Trump: I’m About to Be Arrested
As the frontrunner for the 2024 Republican presidential nomination, Donald Trump is never far from the center of the political conversation. But the spotlight may get a lot brighter: The former president may soon face a criminal indictment. Manhattan prosecutors signaled earlier this month that such a move could be near; NBC News reported Friday it could be only days away. Trump himself predicted in a Truth Social post Saturday that he would be “ARRESTED ON TUESDAY OF NEXT WEEK.” (This may have been overwrought: The grand jury reportedly has a final witness to interview Monday and will not vote on whether to bring a charge until after that.)
The basis for the possible charge has nothing to do with Trump’s attempts to overturn the results of the 2020 election—though a Georgia-based investigation into that conduct remains underway—or even his role in the January 6 storming of the Capitol, although a federal special counsel continues to examine that too. Instead, Trump may become the first former president ever charged with a crime thanks to a much smaller scandal: The hush money paid to porn star Stormy Daniels shortly before the 2016 election to keep her from revealing an apparent past affair with Trump.

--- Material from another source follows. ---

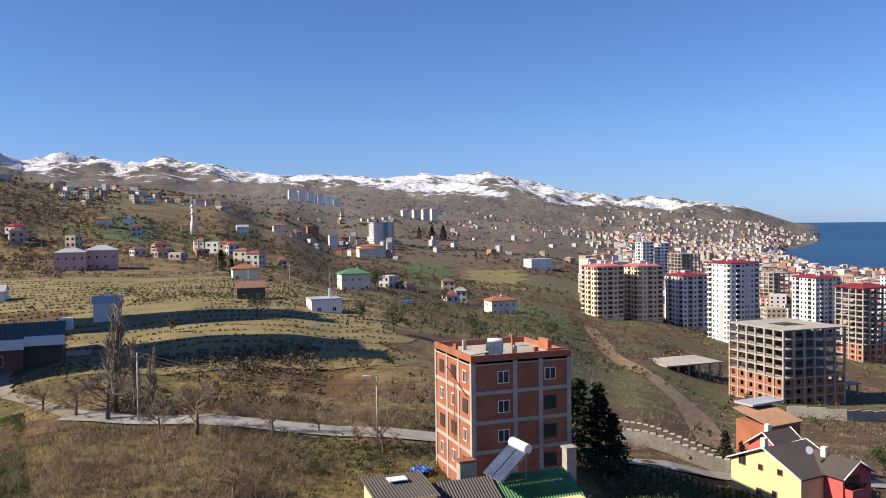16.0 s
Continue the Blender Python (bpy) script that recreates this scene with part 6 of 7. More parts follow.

Back in 2018, Trump’s former lawyer Michael Cohen pleaded guilty to federal campaign finance crimes related to his facilitation of the payment. Court filings in that case showed that Trump’s company had kept false records related to the money, logging them as “legal fees” under a non-existent retainer between Trump and Cohen. Cohen testified that Trump knew about the phony accounting, the basis of the possible charge. In New York, falsifying business records is a misdemeanor, but doing so with intent to commit a second crime—an improper campaign donation, say—can be charged as a felony.